Dark Matter particles in the galactic halo: results and implications from DAMA/NaI

TL;DR

The DAMA/NaI collaboration reports a model-independent annual modulation signal in the 2–6 keV single-hit events, with amplitude $(0.0200 \pm 0.0032)$ cpd/kg/keV, period $T \approx 1$ year, and phase $t_0 \approx 152.5$ days, observed over seven annual cycles and $107731$ kg·days. The modulation persists only in single-hit, low-energy events and is inconsistent with a flat or higher-energy background; extensive tests show no known systematic can mimic all signature requirements, supporting a Dark Matter interpretation with a WIMP component in the galactic halo. The paper also surveys corollary model-dependent quests across SI/SD and inelastic scattering under various halo models, highlighting large astrophysical and nuclear uncertainties in translating the signal into particle properties.

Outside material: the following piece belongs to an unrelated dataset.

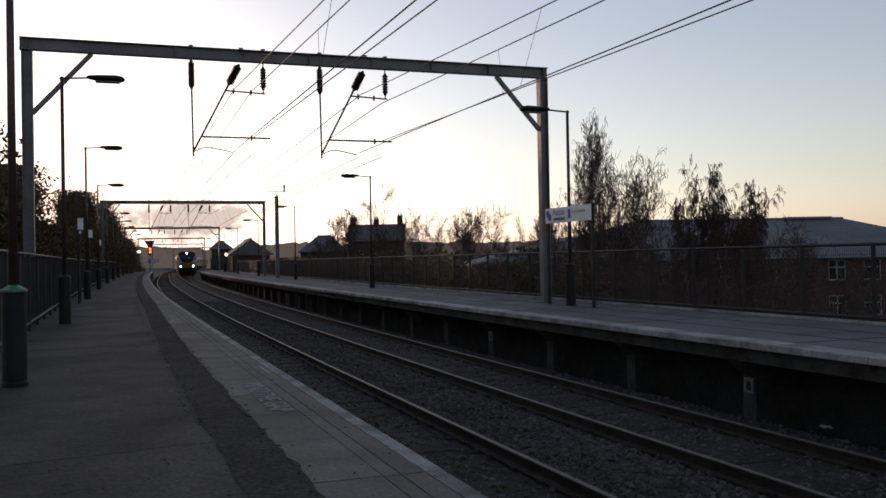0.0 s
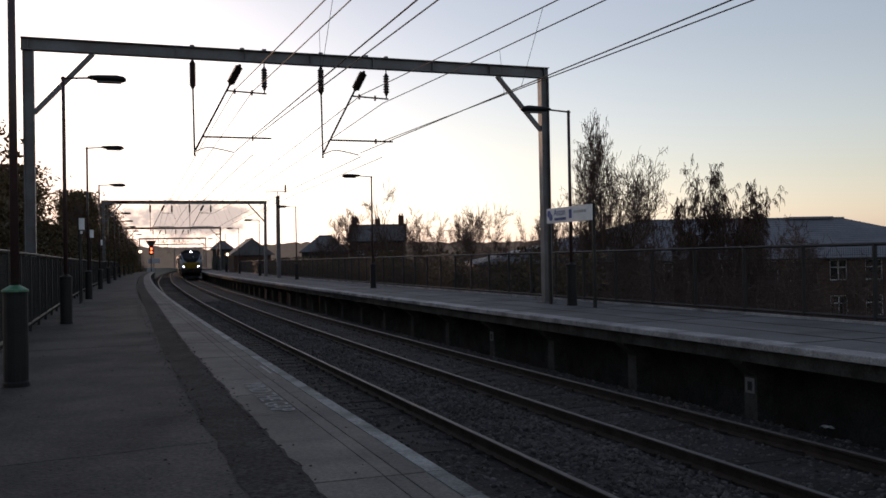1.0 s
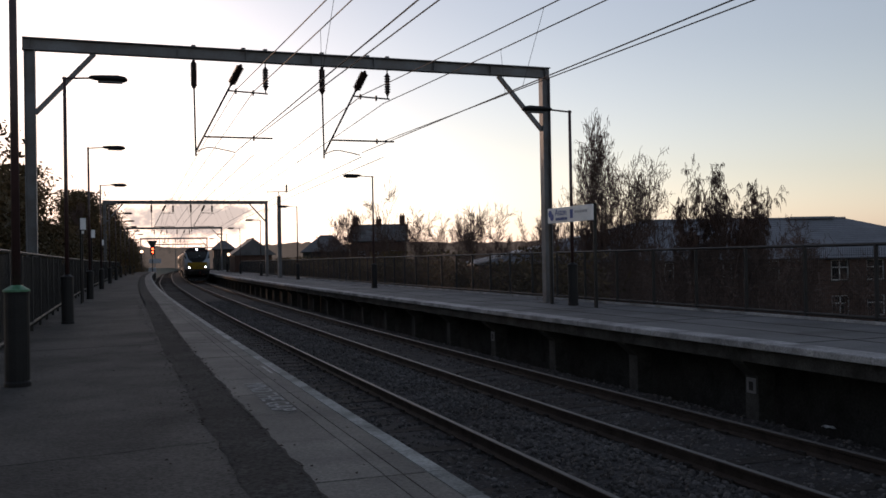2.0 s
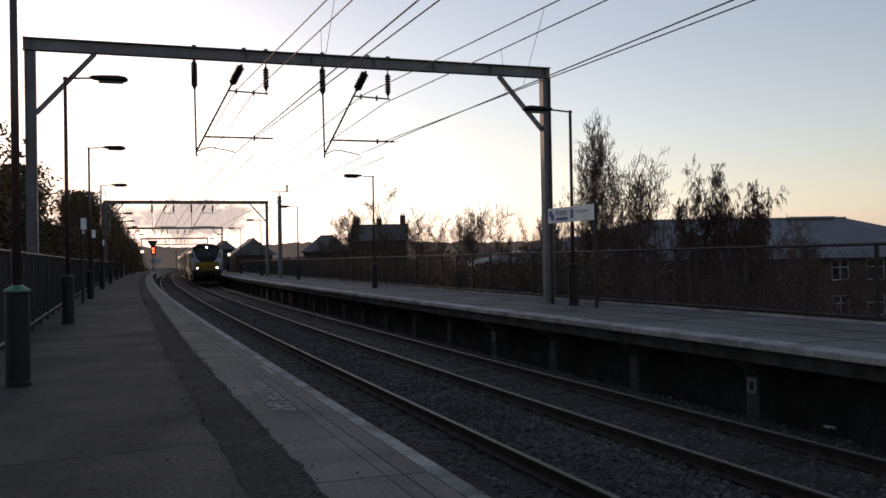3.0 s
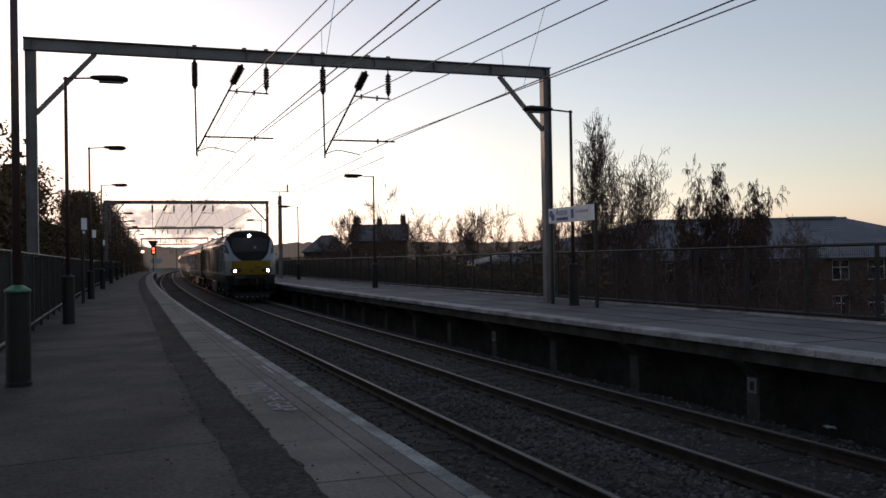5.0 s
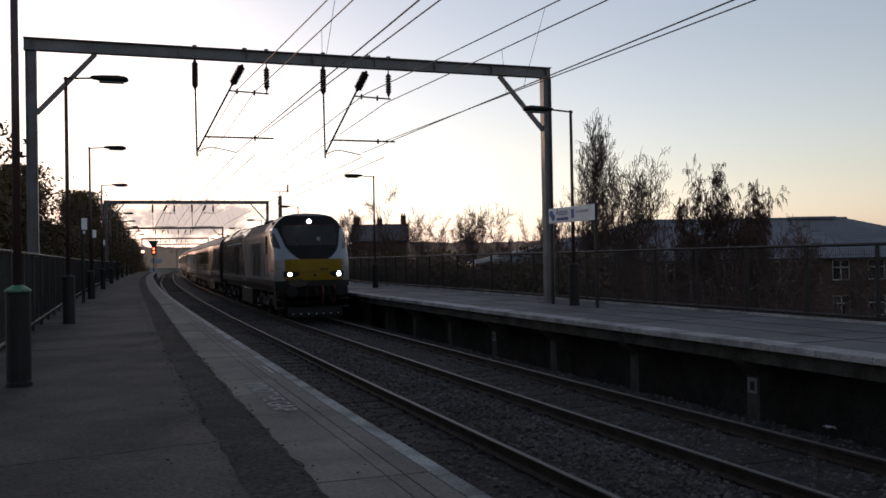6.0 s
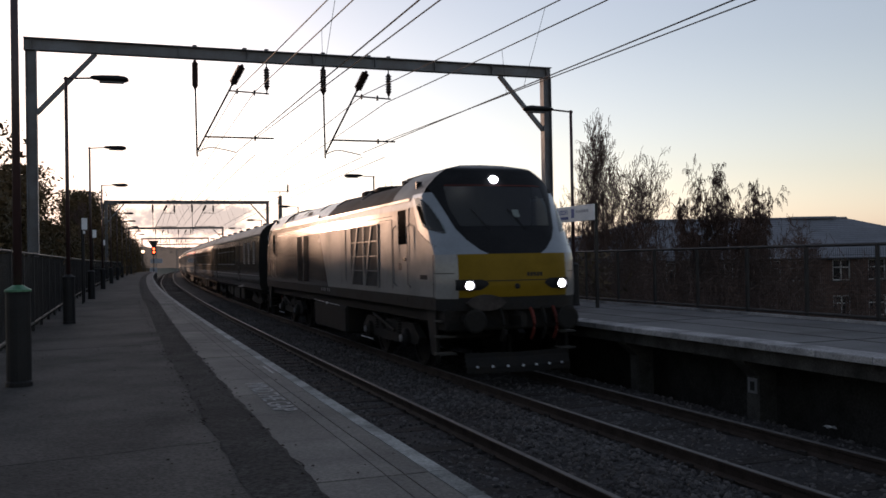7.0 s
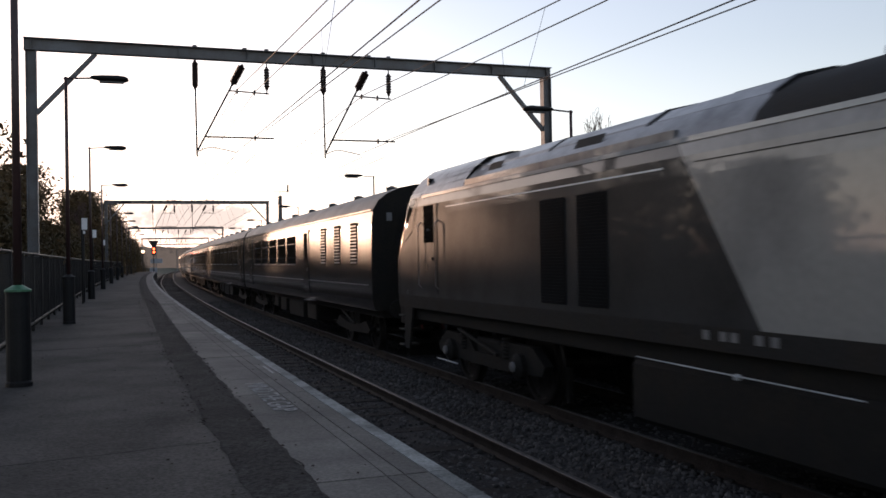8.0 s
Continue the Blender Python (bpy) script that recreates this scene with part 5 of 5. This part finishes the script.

Looking forward, DAMA/LIBRA, with ~250 kg of radiopure NaI(Tl), aims to increase sensitivity, control systematics, and probe halo substructure and alternative DM scenarios, reinforcing the ongoing effort to characterize the nature of Dark Matter.

Abstract

The DAMA/NaI experiment (about 100 kg highly radiopure NaI(Tl)) was proposed, designed and realised to effectively investigate in a model independent way the presence of a Dark Matter particle component in the galactic halo by exploiting the annual modulation signature. With a total exposure of 107731 kg day, collected over seven annual cycles deep underground at the Gran Sasso National Laboratory of the I.N.F.N., it has pointed out -- at 6.3 sigma C.L. -- an effect which satisfies all the peculiarities of the signature and neither systematic effects nor side reactions able to mimic the signature were found. Moreover, several (but still few with respect to the possibilities) corollary model dependent quests for the candidate particle have been carried out. In this paper the obtained results are summarized and some perspectives are discussed at some extent.

Figures (14)

• Figure 1: Schematic view of the Earth motion around the Sun.
• Figure 2: Experimental residual rate for single-hit events, in the (2--4), (2--5) and (2--6) keV energy intervals as a function of the time elapsed since January 1-st of the first year of data taking. The experimental points present the errors as vertical bars and the associated time bin width as horizontal bars. The superimposed curves represent the cosinusoidal functions behaviours expected for a WIMP signal with a period equal to 1 year and phase at $2^{nd}$ June; the modulation amplitudes have been obtained by best fit. See text. The total exposure is 107731 kg $\cdot$ day.
• Figure 3: Experimental single-hit residual rate in a single annual cycle from the total exposure of 107731 kg $\cdot$ day for the (2--6) keV and (6--14) keV energy intervals. The experimental points present the errors as vertical bars and the associated time bin width as horizontal bars. The initial time is taken at August 7$^{th}$. Fitting the data with a cosinusoidal function with period of 1 year and phase at 152.5 days, the following amplitudes are obtained: $(0.0195 \pm 0.0031)$ cpd/kg/keV and $-(0.0009 \pm 0.0019)$ cpd/kg/keV, respectively. Thus, a clear modulation is present in the lowest energy region, while it is absent just above.
• Figure 4: Power spectrum of the measured single-hit residuals for the (2--6) keV (continuous line) and (6--14) keV (dotted line) energy intervals calculated according to ref. Lomb, including also the treatment of the experimental errors and of the time binning. As it can be seen, the principal mode present in the (2--6) keV energy interval corresponds to a frequency of $2.737 \cdot 10^{-3}$ d$^{-1}$, that is to a period of $\simeq$ 1 year. A similar peak is not present in the (6--14) keV energy interval.
• Figure 5: Distributions of the variable $\frac{S_m-<S_m>}{\sigma}$ (where $\sigma$ is the error associated to the $S_m$) evaluated for each detector, for each annual cycle and each considered energy bin: i) in the region of interest for the observed modulation, (2--6) keV (left panel); ii) including also the energy region just above, (2--14) keV (right panel). See text.